> _THE TASK_: Reproduce the lines of the material exactly, excluding every image.

※

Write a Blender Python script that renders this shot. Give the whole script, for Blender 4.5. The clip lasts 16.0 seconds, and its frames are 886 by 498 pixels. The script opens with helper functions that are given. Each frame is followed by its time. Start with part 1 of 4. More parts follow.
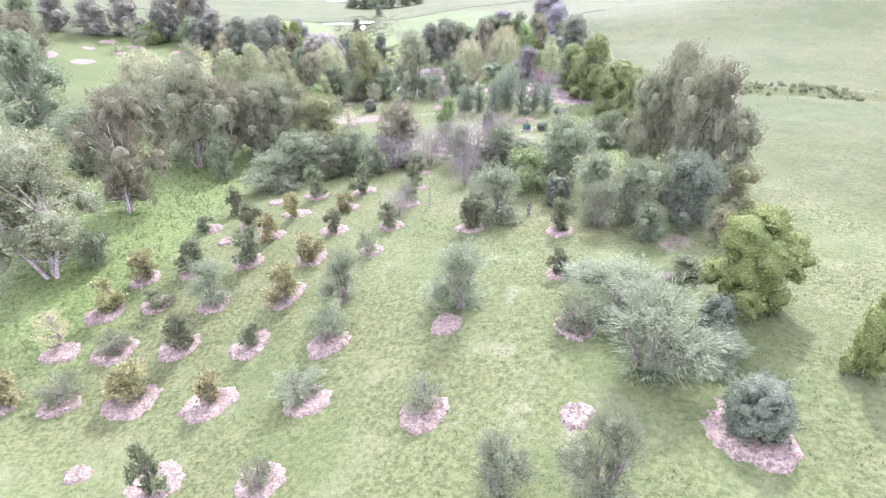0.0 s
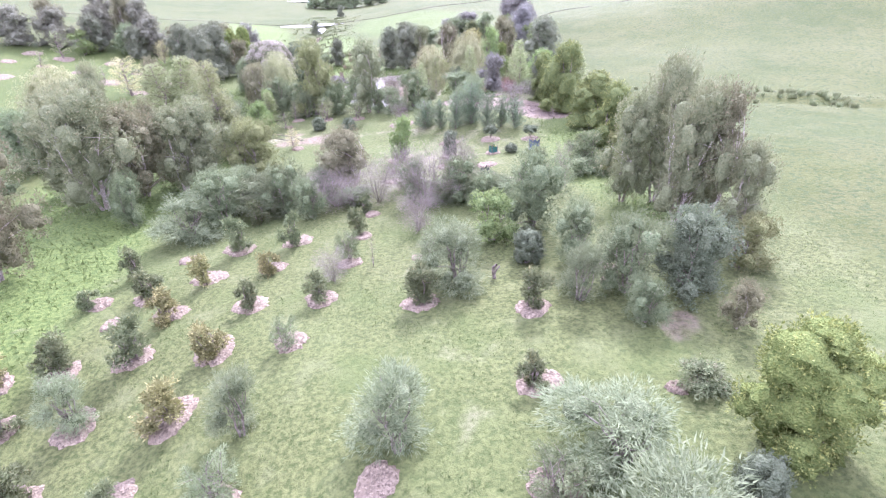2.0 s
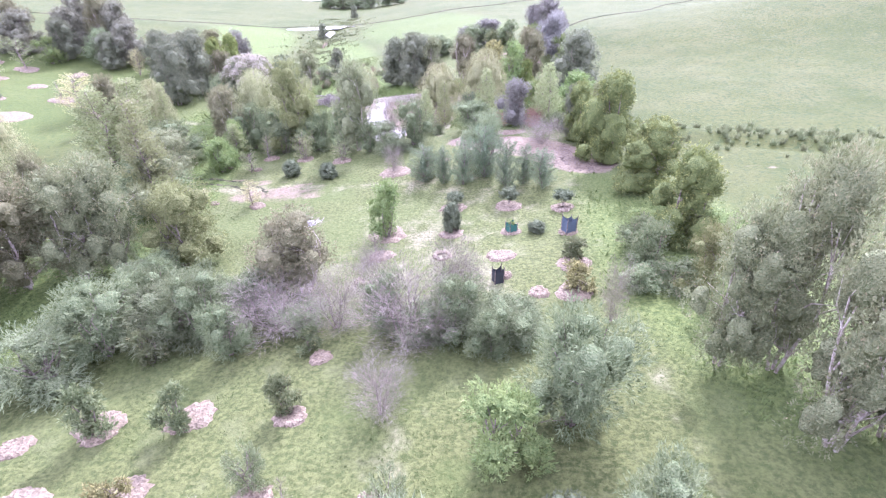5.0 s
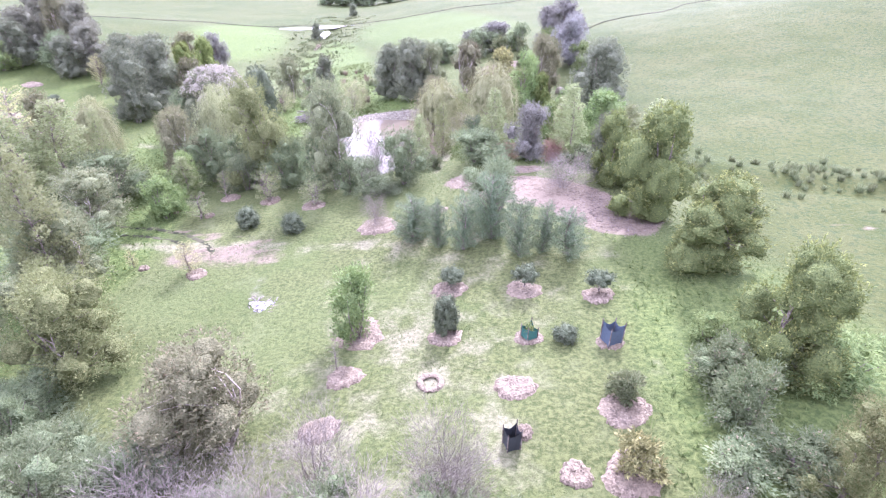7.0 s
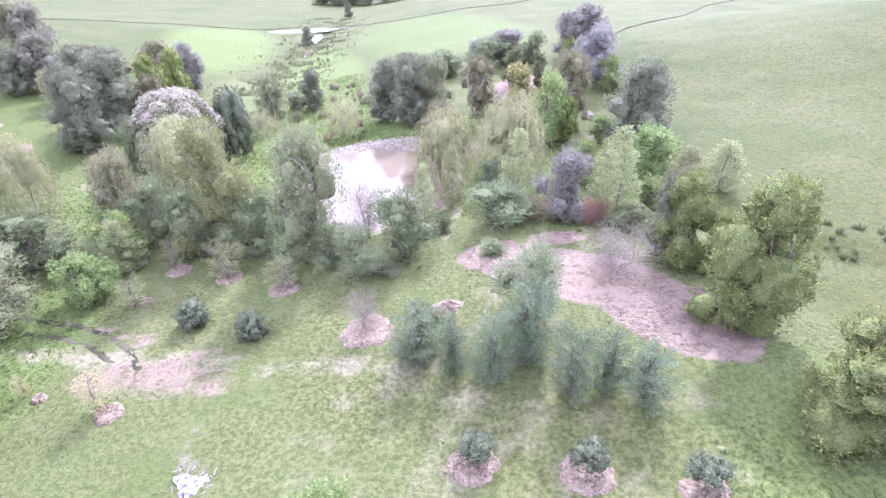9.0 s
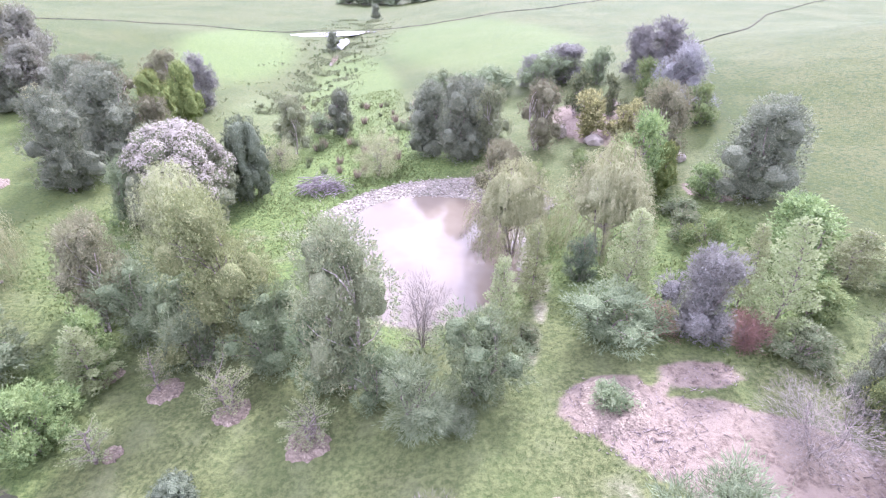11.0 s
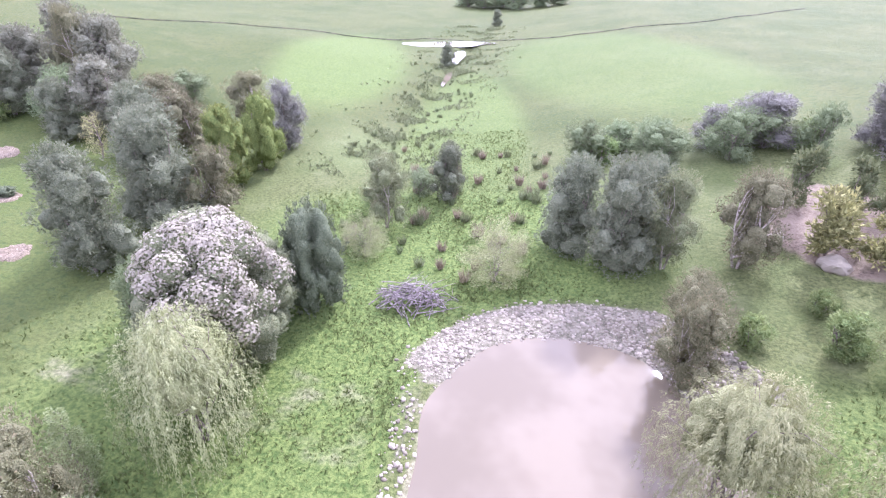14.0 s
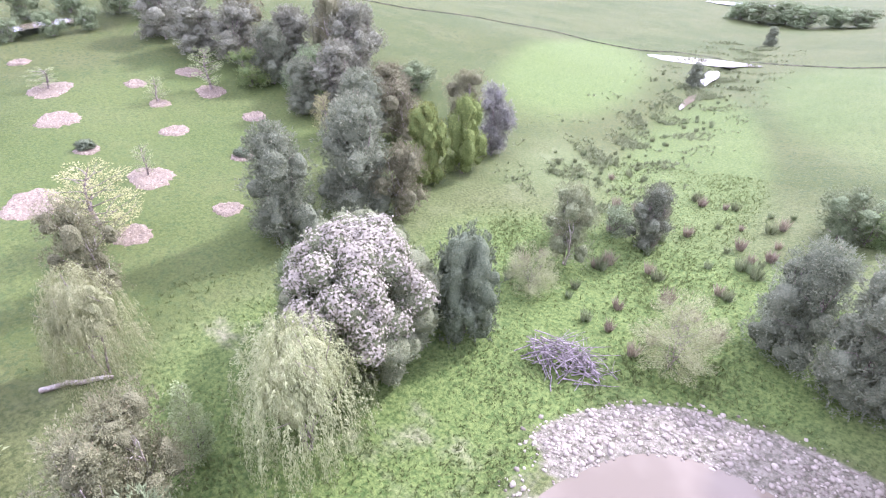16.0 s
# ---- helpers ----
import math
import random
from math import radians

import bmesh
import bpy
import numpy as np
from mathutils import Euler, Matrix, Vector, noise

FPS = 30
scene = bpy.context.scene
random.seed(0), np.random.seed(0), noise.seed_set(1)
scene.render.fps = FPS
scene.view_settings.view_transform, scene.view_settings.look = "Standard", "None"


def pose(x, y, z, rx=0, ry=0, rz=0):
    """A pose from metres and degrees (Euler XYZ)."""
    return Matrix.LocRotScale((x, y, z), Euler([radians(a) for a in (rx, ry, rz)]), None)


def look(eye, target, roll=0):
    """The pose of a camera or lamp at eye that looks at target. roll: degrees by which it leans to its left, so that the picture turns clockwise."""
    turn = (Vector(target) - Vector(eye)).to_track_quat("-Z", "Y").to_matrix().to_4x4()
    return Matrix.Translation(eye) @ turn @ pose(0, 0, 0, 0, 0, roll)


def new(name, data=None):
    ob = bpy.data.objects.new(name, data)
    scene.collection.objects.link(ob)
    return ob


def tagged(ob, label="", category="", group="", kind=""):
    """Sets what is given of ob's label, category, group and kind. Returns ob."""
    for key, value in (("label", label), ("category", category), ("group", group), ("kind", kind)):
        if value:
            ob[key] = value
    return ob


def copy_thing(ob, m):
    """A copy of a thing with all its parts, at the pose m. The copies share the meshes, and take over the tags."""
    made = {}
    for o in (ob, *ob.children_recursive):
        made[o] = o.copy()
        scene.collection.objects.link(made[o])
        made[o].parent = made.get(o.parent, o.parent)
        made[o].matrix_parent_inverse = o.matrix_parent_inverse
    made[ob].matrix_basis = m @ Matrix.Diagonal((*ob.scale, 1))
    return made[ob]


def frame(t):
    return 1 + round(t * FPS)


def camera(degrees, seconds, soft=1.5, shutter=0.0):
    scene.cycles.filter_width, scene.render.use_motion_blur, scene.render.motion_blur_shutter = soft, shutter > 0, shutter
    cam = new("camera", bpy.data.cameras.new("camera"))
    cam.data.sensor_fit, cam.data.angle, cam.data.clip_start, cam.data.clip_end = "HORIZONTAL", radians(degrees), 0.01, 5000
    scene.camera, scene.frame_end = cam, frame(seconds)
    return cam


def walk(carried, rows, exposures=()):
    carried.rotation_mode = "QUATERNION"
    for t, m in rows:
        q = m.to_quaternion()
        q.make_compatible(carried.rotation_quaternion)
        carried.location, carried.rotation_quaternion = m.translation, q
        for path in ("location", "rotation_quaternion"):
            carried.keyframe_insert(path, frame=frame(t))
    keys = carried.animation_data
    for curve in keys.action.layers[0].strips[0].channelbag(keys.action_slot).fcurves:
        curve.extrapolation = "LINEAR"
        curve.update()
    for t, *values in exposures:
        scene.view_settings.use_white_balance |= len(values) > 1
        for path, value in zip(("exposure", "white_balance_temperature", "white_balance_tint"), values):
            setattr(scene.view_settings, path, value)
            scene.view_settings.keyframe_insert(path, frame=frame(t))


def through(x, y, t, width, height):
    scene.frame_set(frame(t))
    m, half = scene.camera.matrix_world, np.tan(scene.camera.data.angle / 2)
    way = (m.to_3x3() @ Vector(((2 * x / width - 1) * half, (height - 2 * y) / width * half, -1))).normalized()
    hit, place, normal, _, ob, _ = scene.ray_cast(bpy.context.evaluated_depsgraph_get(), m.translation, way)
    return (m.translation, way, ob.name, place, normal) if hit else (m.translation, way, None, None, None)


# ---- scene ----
cam = camera(78.8, 16.0, soft=1.2)
METRES, EYE, TILT, LEAN, TURN = 75.0, 16.0, -30.0, 0.0, 0.0
ROWS = [
    (0.0, 0.0, 0.0, 0.0, -0.0, 0.0, -0.0),
    (0.5, 0.0043, 0.019, 0.0112, -0.12, -0.06, 0.16),
    (1.0, 0.0099, 0.0399, 0.023, -0.6, -0.13, 0.57),
    (1.5, 0.016, 0.0624, 0.0356, -1.4, -0.18, 1.2),
    (2.0, 0.0218, 0.0861, 0.0488, -2.39, -0.3, 1.92),
    (2.5, 0.0273, 0.1108, 0.0629, -3.17, -0.42, 2.4),
    (3.0, 0.0324, 0.1367, 0.0776, -3.68, -0.5, 2.69),
    (3.5, 0.0371, 0.1643, 0.0932, -3.15, -0.49, 2.37),
    (4.0, 0.0415, 0.1932, 0.1096, -1.98, -0.48, 1.6),
    (6.5, 0.0569, 0.3486, 0.1916, 0.32, -0.83, -0.08),
    (7.0, 0.0582, 0.3802, 0.2084, 0.17, -0.98, -0.01),
    (7.5, 0.0583, 0.4115, 0.2257, 0.12, -1.09, -0.01),
    (8.0, 0.0574, 0.443, 0.243, -0.01, -1.16, 0.05),
    (10.5, 0.0195, 0.5961, 0.3302, 0.52, -1.6, -0.72),
    (11.0, 0.0065, 0.6267, 0.3468, 1.63, -1.64, -1.52),
    (11.5, -0.0069, 0.6572, 0.3637, 1.88, -1.61, -1.68),
    (12.0, -0.0185, 0.6879, 0.3809, 1.59, -1.58, -1.5),
    (12.5, -0.0271, 0.7188, 0.3995, 1.42, -1.67, -1.21),
    (13.0, -0.0343, 0.7506, 0.4178, 3.04, -1.81, -2.12),
    (13.5, -0.0394, 0.7798, 0.4354, 7.24, -2.2, -4.53),
    (14.0, -0.0444, 0.8061, 0.4511, 11.51, -2.75, -7.09),
    (14.5, -0.048, 0.8292, 0.4652, 16.97, -3.62, -10.21),
    (15.0, -0.0496, 0.8447, 0.4758, 22.81, -4.92, -13.41),
    (15.5, -0.0475, 0.852, 0.4803, 27.73, -6.27, -16.04),
    (16.0, -0.0453, 0.854, 0.4806, 34.13, -8.18, -19.1),
]
walk(cam, [(t, pose(0, 0, EYE, TILT, LEAN, TURN) @ pose(METRES * x, METRES * y, METRES * z, 90 + pitch, roll, yaw)) for t, x, y, z, yaw, pitch, roll in ROWS],
     exposures=[(0.0, 1.63, 5300, 33), (4.0, 1.66, 5230, 36), (8.0, 1.61, 5220, 35), (10.5, 1.57, 5220, 35), (12.5, 1.41, 5240, 33), (16.0, 1.40, 5280, 32)])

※

> _ANSWER TO THE EXERCISE_:
Write a Blender Python script that renders this shot. Give the whole script, for Blender 4.5. The clip lasts 16.0 seconds, and its frames are 886 by 498 pixels. The script opens with helper functions that are given. Each frame is followed by its time. Start with part 1 of 4. More parts follow.
0.0 s
2.0 s
5.0 s
7.0 s
9.0 s
11.0 s
14.0 s
16.0 s
# ---- helpers ----
import math
import random
from math import radians

import bmesh
import bpy
import numpy as np
from mathutils import Euler, Matrix, Vector, noise

FPS = 30
scene = bpy.context.scene
random.seed(0), np.random.seed(0), noise.seed_set(1)
scene.render.fps = FPS
scene.view_settings.view_transform, scene.view_settings.look = "Standard", "None"


def pose(x, y, z, rx=0, ry=0, rz=0):
    """A pose from metres and degrees (Euler XYZ)."""
    return Matrix.LocRotScale((x, y, z), Euler([radians(a) for a in (rx, ry, rz)]), None)


def look(eye, target, roll=0):
    """The pose of a camera or lamp at eye that looks at target. roll: degrees by which it leans to its left, so that the picture turns clockwise."""
    turn = (Vector(target) - Vector(eye)).to_track_quat("-Z", "Y").to_matrix().to_4x4()
    return Matrix.Translation(eye) @ turn @ pose(0, 0, 0, 0, 0, roll)


def new(name, data=None):
    ob = bpy.data.objects.new(name, data)
    scene.collection.objects.link(ob)
    return ob


def tagged(ob, label="", category="", group="", kind=""):
    """Sets what is given of ob's label, category, group and kind. Returns ob."""
    for key, value in (("label", label), ("category", category), ("group", group), ("kind", kind)):
        if value:
            ob[key] = value
    return ob


def copy_thing(ob, m):
    """A copy of a thing with all its parts, at the pose m. The copies share the meshes, and take over the tags."""
    made = {}
    for o in (ob, *ob.children_recursive):
        made[o] = o.copy()
        scene.collection.objects.link(made[o])
        made[o].parent = made.get(o.parent, o.parent)
        made[o].matrix_parent_inverse = o.matrix_parent_inverse
    made[ob].matrix_basis = m @ Matrix.Diagonal((*ob.scale, 1))
    return made[ob]


def frame(t):
    return 1 + round(t * FPS)


def camera(degrees, seconds, soft=1.5, shutter=0.0):
    scene.cycles.filter_width, scene.render.use_motion_blur, scene.render.motion_blur_shutter = soft, shutter > 0, shutter
    cam = new("camera", bpy.data.cameras.new("camera"))
    cam.data.sensor_fit, cam.data.angle, cam.data.clip_start, cam.data.clip_end = "HORIZONTAL", radians(degrees), 0.01, 5000
    scene.camera, scene.frame_end = cam, frame(seconds)
    return cam


def walk(carried, rows, exposures=()):
    carried.rotation_mode = "QUATERNION"
    for t, m in rows:
        q = m.to_quaternion()
        q.make_compatible(carried.rotation_quaternion)
        carried.location, carried.rotation_quaternion = m.translation, q
        for path in ("location", "rotation_quaternion"):
            carried.keyframe_insert(path, frame=frame(t))
    keys = carried.animation_data
    for curve in keys.action.layers[0].strips[0].channelbag(keys.action_slot).fcurves:
        curve.extrapolation = "LINEAR"
        curve.update()
    for t, *values in exposures:
        scene.view_settings.use_white_balance |= len(values) > 1
        for path, value in zip(("exposure", "white_balance_temperature", "white_balance_tint"), values):
            setattr(scene.view_settings, path, value)
            scene.view_settings.keyframe_insert(path, frame=frame(t))


def through(x, y, t, width, height):
    scene.frame_set(frame(t))
    m, half = scene.camera.matrix_world, np.tan(scene.camera.data.angle / 2)
    way = (m.to_3x3() @ Vector(((2 * x / width - 1) * half, (height - 2 * y) / width * half, -1))).normalized()
    hit, place, normal, _, ob, _ = scene.ray_cast(bpy.context.evaluated_depsgraph_get(), m.translation, way)
    return (m.translation, way, ob.name, place, normal) if hit else (m.translation, way, None, None, None)


# ---- scene ----
cam = camera(78.8, 16.0, soft=1.2)
METRES, EYE, TILT, LEAN, TURN = 75.0, 16.0, -30.0, 0.0, 0.0
ROWS = [
    (0.0, 0.0, 0.0, 0.0, -0.0, 0.0, -0.0),
    (0.5, 0.0043, 0.019, 0.0112, -0.12, -0.06, 0.16),
    (1.0, 0.0099, 0.0399, 0.023, -0.6, -0.13, 0.57),
    (1.5, 0.016, 0.0624, 0.0356, -1.4, -0.18, 1.2),
    (2.0, 0.0218, 0.0861, 0.0488, -2.39, -0.3, 1.92),
    (2.5, 0.0273, 0.1108, 0.0629, -3.17, -0.42, 2.4),
    (3.0, 0.0324, 0.1367, 0.0776, -3.68, -0.5, 2.69),
    (3.5, 0.0371, 0.1643, 0.0932, -3.15, -0.49, 2.37),
    (4.0, 0.0415, 0.1932, 0.1096, -1.98, -0.48, 1.6),
    (6.5, 0.0569, 0.3486, 0.1916, 0.32, -0.83, -0.08),
    (7.0, 0.0582, 0.3802, 0.2084, 0.17, -0.98, -0.01),
    (7.5, 0.0583, 0.4115, 0.2257, 0.12, -1.09, -0.01),
    (8.0, 0.0574, 0.443, 0.243, -0.01, -1.16, 0.05),
    (10.5, 0.0195, 0.5961, 0.3302, 0.52, -1.6, -0.72),
    (11.0, 0.0065, 0.6267, 0.3468, 1.63, -1.64, -1.52),
    (11.5, -0.0069, 0.6572, 0.3637, 1.88, -1.61, -1.68),
    (12.0, -0.0185, 0.6879, 0.3809, 1.59, -1.58, -1.5),
    (12.5, -0.0271, 0.7188, 0.3995, 1.42, -1.67, -1.21),
    (13.0, -0.0343, 0.7506, 0.4178, 3.04, -1.81, -2.12),
    (13.5, -0.0394, 0.7798, 0.4354, 7.24, -2.2, -4.53),
    (14.0, -0.0444, 0.8061, 0.4511, 11.51, -2.75, -7.09),
    (14.5, -0.048, 0.8292, 0.4652, 16.97, -3.62, -10.21),
    (15.0, -0.0496, 0.8447, 0.4758, 22.81, -4.92, -13.41),
    (15.5, -0.0475, 0.852, 0.4803, 27.73, -6.27, -16.04),
    (16.0, -0.0453, 0.854, 0.4806, 34.13, -8.18, -19.1),
]
walk(cam, [(t, pose(0, 0, EYE, TILT, LEAN, TURN) @ pose(METRES * x, METRES * y, METRES * z, 90 + pitch, roll, yaw)) for t, x, y, z, yaw, pitch, roll in ROWS],
     exposures=[(0.0, 1.63, 5300, 33), (4.0, 1.66, 5230, 36), (8.0, 1.61, 5220, 35), (10.5, 1.57, 5220, 35), (12.5, 1.41, 5240, 33), (16.0, 1.40, 5280, 32)])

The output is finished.